Gli esempi riportati sono centinaia, sono ben presentati e indubbiamente allenano un certo pensiero computazionale (il pensiero che ambisce a una visione modellizzata del reale in unità di informazioni calcolabili). Mi sembra, tuttavia, che ci si stia allontanando dallo scopo educativo della scuola, mi riferisco soprattutto a quella dell’obbligo. L’accumularsi di messaggi sotto forma di problemi da risolvere, di lacune da colmare, di skill da attivare, di autonomia da conquistare, di prestazioni da raggiungere, ecc. ecc. cancella quella soggettività umana che è provocata dalla realtà di cui fin dal grembo materno il bambino fa esperienza. Lisa deve creare un orto, che forse non ha nemmeno mai visto. È vero che non si può fare esperienza di tutto, ma si può fare esperienza e conoscere attraverso testimoni diretti e indiretti, che la scuola ha il compito di offrire: insegnanti che facciano esperienza del mondo di cui parlano e interagiscano con il “mondo” degli allievi.

Per esperienza sappiamo che impegno, ambizioni, obiettivi, procedure, metodologie si sviluppano anzitutto guardando la realtà con occhi umani dentro una comunità scolastica in cui al centro ci sia la propria umanità e la relazione con l’altro, che costituisce ognuno di noi nel nostro essere nel mondo.

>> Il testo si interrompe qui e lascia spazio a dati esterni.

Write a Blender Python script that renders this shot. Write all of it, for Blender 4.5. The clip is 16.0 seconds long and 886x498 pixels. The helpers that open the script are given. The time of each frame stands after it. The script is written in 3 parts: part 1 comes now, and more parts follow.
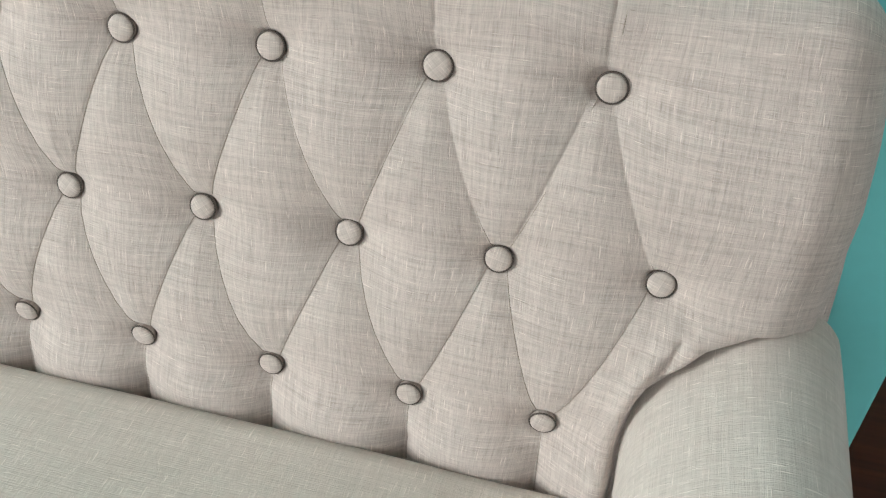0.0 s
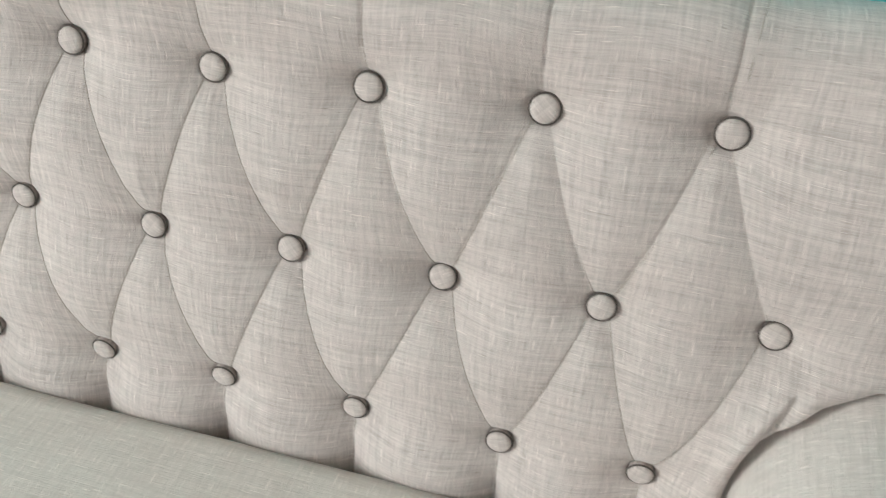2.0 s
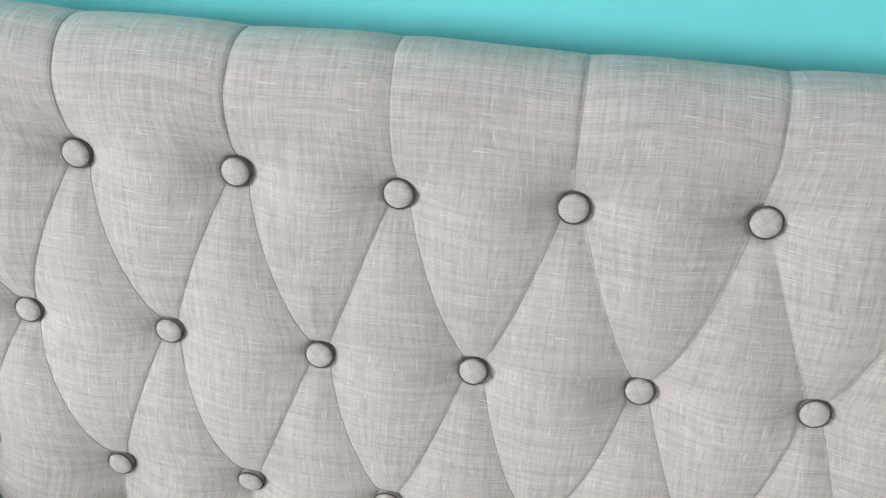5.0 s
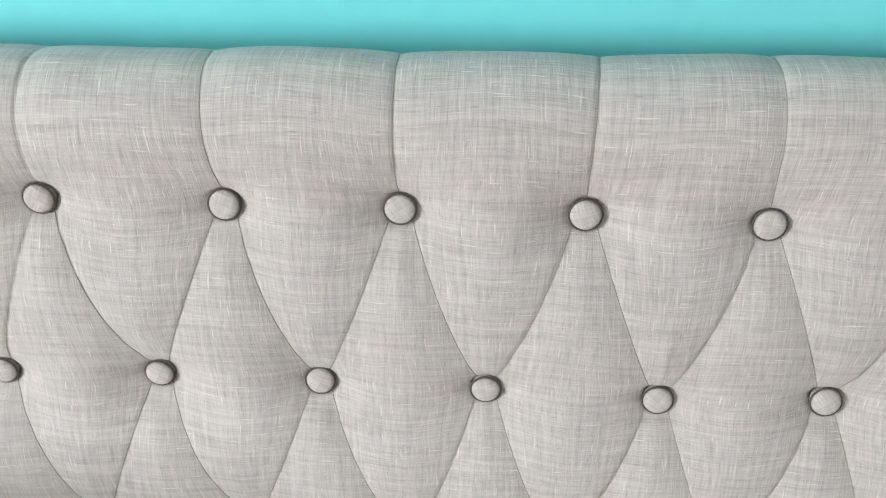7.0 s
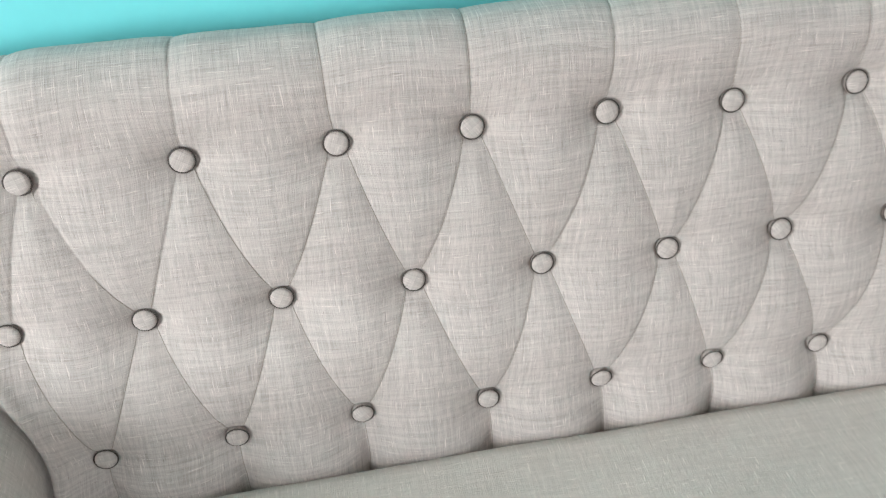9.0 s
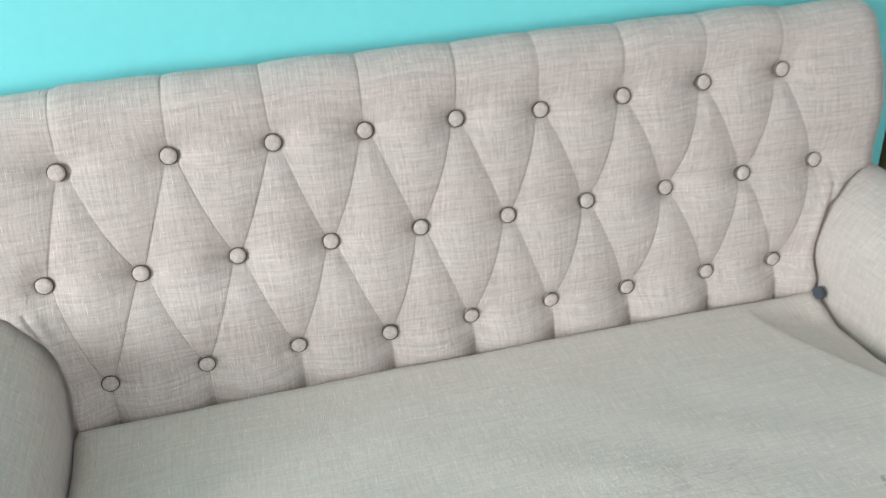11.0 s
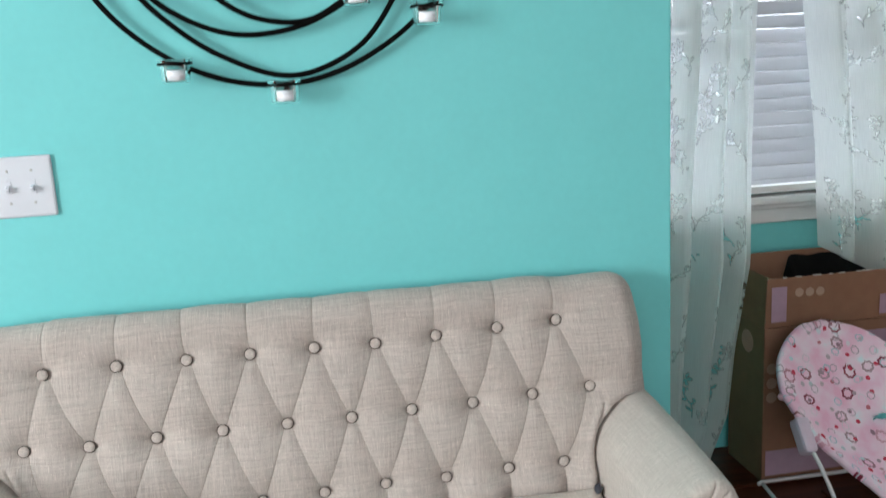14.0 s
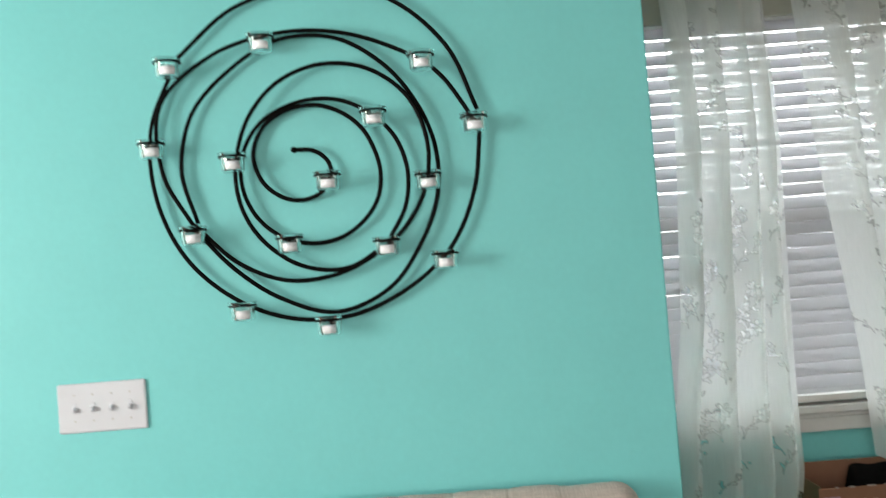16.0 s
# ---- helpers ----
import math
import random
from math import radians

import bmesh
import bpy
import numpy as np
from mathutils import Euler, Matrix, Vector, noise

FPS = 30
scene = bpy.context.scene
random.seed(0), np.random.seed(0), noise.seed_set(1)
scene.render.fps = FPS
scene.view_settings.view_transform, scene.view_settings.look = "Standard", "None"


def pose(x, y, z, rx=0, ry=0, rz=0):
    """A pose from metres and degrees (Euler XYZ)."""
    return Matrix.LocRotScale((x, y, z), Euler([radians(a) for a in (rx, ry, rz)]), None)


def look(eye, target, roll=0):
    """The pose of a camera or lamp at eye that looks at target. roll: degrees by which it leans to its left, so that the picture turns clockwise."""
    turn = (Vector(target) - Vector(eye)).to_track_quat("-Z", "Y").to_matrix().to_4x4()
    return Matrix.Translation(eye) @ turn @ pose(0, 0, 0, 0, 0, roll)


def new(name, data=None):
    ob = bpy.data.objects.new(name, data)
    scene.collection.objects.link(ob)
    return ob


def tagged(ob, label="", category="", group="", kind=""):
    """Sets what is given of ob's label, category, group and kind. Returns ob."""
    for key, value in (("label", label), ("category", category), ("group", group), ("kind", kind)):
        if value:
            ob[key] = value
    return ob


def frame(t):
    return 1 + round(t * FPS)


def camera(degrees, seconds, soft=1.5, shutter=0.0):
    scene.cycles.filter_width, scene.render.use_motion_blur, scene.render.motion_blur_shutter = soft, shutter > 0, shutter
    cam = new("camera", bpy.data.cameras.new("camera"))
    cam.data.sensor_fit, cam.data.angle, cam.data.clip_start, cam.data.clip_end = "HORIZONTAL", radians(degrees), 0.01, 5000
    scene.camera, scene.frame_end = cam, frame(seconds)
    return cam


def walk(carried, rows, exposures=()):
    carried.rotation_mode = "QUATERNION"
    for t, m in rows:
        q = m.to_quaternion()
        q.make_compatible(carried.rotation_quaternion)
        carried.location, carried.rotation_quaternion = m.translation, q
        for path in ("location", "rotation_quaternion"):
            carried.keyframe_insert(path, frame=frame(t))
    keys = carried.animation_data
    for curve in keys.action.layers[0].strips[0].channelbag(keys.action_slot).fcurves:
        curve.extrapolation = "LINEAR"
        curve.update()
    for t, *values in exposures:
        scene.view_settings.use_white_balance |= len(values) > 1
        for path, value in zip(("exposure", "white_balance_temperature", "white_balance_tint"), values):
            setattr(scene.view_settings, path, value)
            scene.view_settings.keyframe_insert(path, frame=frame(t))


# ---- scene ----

Un esempio: una classe di 5a elementare si reca in gita sul Passo del San Gottardo con la sua maestra. Insieme preparano l’uscita cercando il luogo sulla cartina e immaginano come poteva essere il posto partendo dall’osservazione delle curve di livello. Sul posto la classe percorre le gole che hanno reso così difficile per secoli l’attraversamento di queste montagne fino alle sfide attuali. Incontrano una guida competente e appassionata del museo del San Gottardo che ascoltano attentamente e a cui pongono domande. Leggono l’immancabile leggenda del Ponte del diavolo e ascoltano un brano della Notte sul Monte Calvo di Musorgskij. Passano poi davanti al monumento di Suvorov, il generale russo a capo delle truppe che avevano combattuto contro Napoleone e ritornavano, attraverso il Passo del San Gottardo, in Germania: una pagina di storia da scoprire. La realtà rivela tutta la sua ricchezza. Qualche giorno dopo, in classe, la maestra porta un modellino di un rilievo stampato in 3D, in cui si notato montagne e valli; non dà nessuna spiegazione. Subito scatta la loro curiosità per sapere quale luogo riproduce. Nasce un dibattito fra di loro. Le prime ipotesi riguardano le gole del San Gottardo, ma poi qualcuno comincia a notare particolari che non corrispondono a quella realtà, come per esempio l’altitudine delle montagne. Le ipotesi prendono forma e gli allievi si rendono conto che quel modellino corrisponde a un altro luogo da cui erano passati nella loro gita. L’esperienza li ha resi attenti. Che differenza di metodo rispetto all’impostazione funzionalistica e alla didattica ridotta al problem solving!